Jeff Chiu/AP/Press Association Images Dan Henderson: not to be messed with.

Un-caged: a look back at ‘The Ultimate Fighter’

The UFC’s subtly propagandistic talent show has been running for fourteen seasons and, in addition to winning hearts and minds, has served up some first-class fighting.

Over the course of its 14 seasons, The Ultimate Fighter– the MMA’s talent search reality show– was rarely anything other than entertaining. A sports channel mainstay since 2005, TUF is about to undergo a radical overhaul that will see live fights take their place alongside its edited behind-the-scenes footage.

But before we say goodbye to the current format, it’s worth casting our minds over the series’ most memorable moments, both good and bad.

The Good: Great fights and great fighters

Season 1 of TUF finished with a fight that has been described by many as the most influential fight in MMA history.

When Forrest Griffin and Stephen Bonnar– trained by Chuck Liddell and Randy Couture, respectively– faced off inside the Otagaon, the result was a violent back and forth that would, over time, come to be regarded as central to boosting both the public profile and reputation of the sport.

Broadcast live on Spike TV, the event subsequently claimed a handful of accolades, including “Fight of the Year”.

Remarkably, every series of TUF has identified at least one fighter who has gone on to have a long and successful careers in the UFC. Josh Koschek, Forrest Griffin, Diego Sanchez and Rashad Evans all got their break on the series and, between them, have gone on to win or compete for the title in each of their respective weight classes.

The Bad: Coaches battles

Quite often, watching the bad blood between the coaches brew was almost as entertaining as watching their charges scrap their way through the contest. In 2009, for example, the exchanges between Quinton Jackson and Rashad Evans were reason enough to watch the show.

The two almost came to blows on numerous occasions.

The next series pitted the best the USA had to offer against the UK’s most promising talent, with Dan Henderson and Michael Bisping taking charge of the teams.

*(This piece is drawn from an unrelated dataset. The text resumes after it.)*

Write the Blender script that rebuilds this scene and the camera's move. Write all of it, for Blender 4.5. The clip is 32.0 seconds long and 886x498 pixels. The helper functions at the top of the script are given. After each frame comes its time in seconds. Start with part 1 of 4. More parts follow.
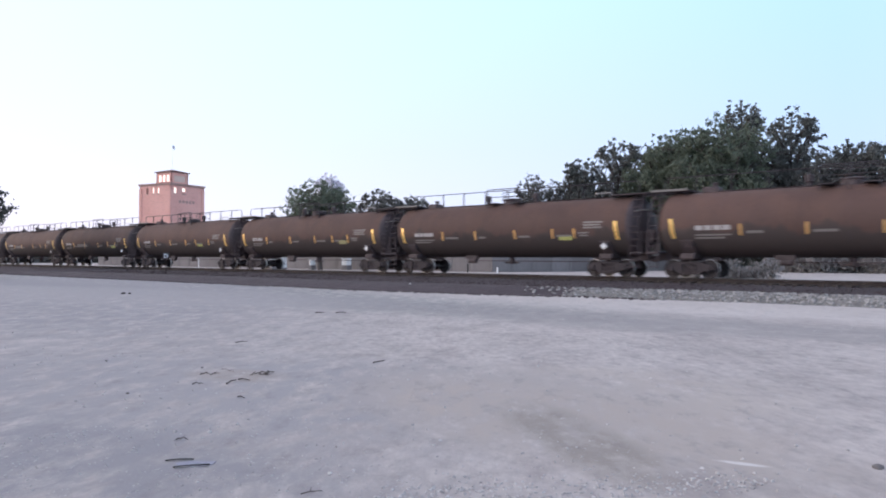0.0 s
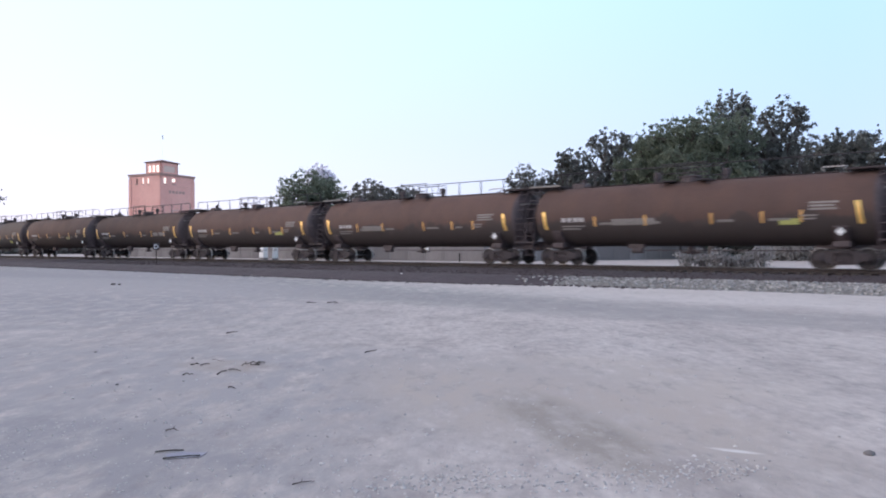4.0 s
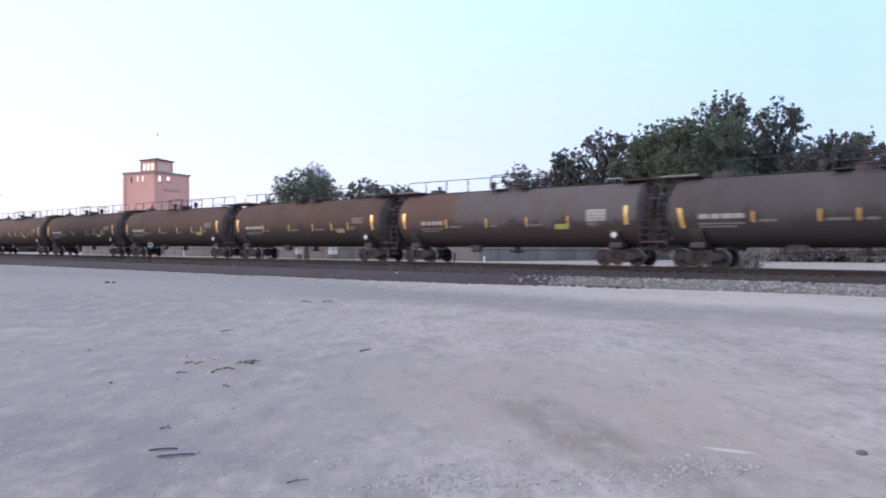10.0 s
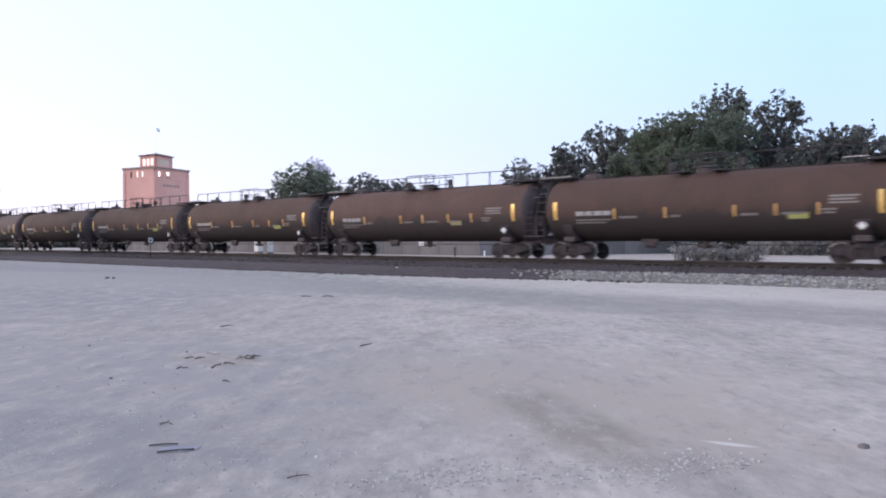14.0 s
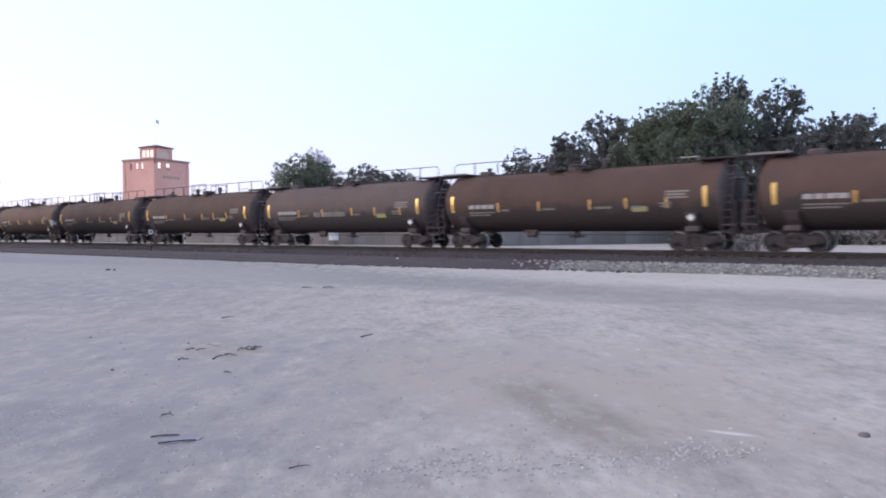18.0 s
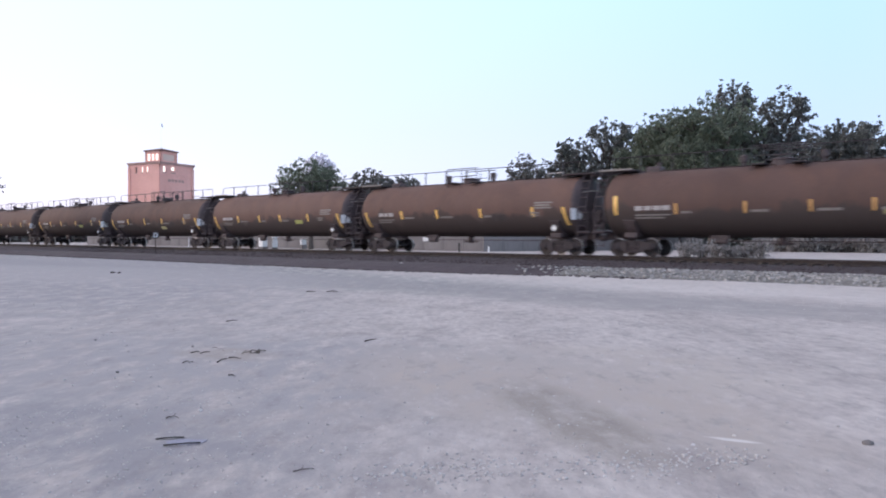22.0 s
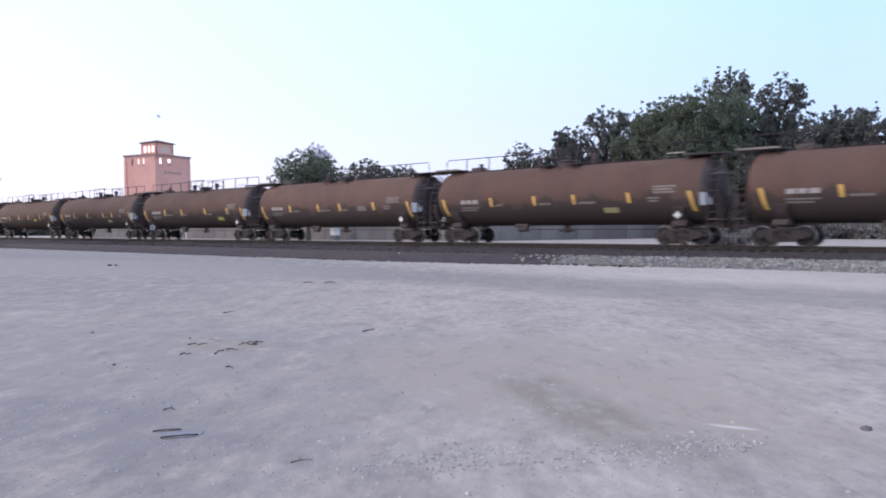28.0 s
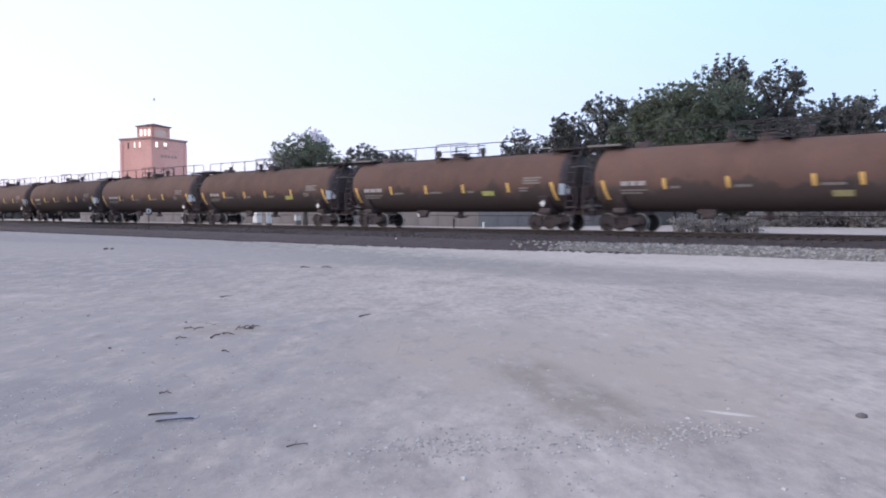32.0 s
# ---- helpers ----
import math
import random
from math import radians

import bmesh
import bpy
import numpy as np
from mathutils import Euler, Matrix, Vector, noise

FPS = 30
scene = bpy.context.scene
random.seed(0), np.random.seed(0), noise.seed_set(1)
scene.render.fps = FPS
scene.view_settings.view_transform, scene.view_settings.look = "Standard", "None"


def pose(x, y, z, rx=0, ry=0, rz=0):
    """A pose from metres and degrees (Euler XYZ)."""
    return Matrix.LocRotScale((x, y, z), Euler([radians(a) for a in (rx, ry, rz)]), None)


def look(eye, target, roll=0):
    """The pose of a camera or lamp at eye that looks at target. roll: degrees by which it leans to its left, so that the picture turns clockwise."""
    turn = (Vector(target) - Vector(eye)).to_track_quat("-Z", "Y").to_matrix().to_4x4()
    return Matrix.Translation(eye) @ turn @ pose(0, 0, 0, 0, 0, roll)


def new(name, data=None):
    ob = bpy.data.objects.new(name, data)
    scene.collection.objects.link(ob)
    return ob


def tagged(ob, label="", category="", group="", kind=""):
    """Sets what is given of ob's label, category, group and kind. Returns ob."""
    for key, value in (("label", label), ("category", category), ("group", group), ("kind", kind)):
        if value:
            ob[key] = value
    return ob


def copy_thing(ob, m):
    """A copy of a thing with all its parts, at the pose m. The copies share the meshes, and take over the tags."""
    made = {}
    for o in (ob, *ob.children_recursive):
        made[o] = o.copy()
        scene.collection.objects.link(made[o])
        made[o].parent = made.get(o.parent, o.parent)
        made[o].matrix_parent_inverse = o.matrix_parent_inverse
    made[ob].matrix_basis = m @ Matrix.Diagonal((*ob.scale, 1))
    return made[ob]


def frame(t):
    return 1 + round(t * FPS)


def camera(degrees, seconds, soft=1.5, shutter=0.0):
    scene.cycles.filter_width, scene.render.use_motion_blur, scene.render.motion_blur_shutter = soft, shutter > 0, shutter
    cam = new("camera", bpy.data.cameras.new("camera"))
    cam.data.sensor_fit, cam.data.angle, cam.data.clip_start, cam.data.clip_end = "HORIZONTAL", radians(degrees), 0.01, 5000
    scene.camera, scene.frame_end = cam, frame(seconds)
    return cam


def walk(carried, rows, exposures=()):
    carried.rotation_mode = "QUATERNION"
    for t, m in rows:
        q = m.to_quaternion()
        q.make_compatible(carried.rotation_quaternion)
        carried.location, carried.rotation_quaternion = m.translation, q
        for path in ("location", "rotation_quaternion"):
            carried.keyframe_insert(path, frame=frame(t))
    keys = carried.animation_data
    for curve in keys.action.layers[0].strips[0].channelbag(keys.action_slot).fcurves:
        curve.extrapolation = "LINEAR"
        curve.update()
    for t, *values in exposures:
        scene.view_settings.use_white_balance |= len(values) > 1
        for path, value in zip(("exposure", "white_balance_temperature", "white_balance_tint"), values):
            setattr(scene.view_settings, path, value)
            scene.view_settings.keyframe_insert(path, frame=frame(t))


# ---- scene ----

Henderson and Bisping had a number of run-ins over the course of the contest, but the elegant simplicity of the format meant that every dispute found its resolution in the octagon. Here’s how Henderson finally put Bisping’s griping to bed:

Josh Koscheck tried his best to get under Georges St. Pierre’s skin when the two were assigned coaching roles during Season 11, but alas, GSP proved every bit as classy a performer inside the Octagon as outside, and emerged victorious with a one-sided decision over Kos in the season’s finale.

The Ugly: House fights

Isolating a large group of testosterone-charged fighters in a house and depriving them of contact with the outside world for weeks at a time is never going to end prettily, but it does make for some good TV.

Arguments and fights were a regular occurrence until Dana White, ever-sensitive to the show’s value as a PR tool, implemented a hard-line policy of expelling fighters ivolved in (unsanctioned) physical altercations.

The finale of TUF’s 14the season airs on Fx this Saturday.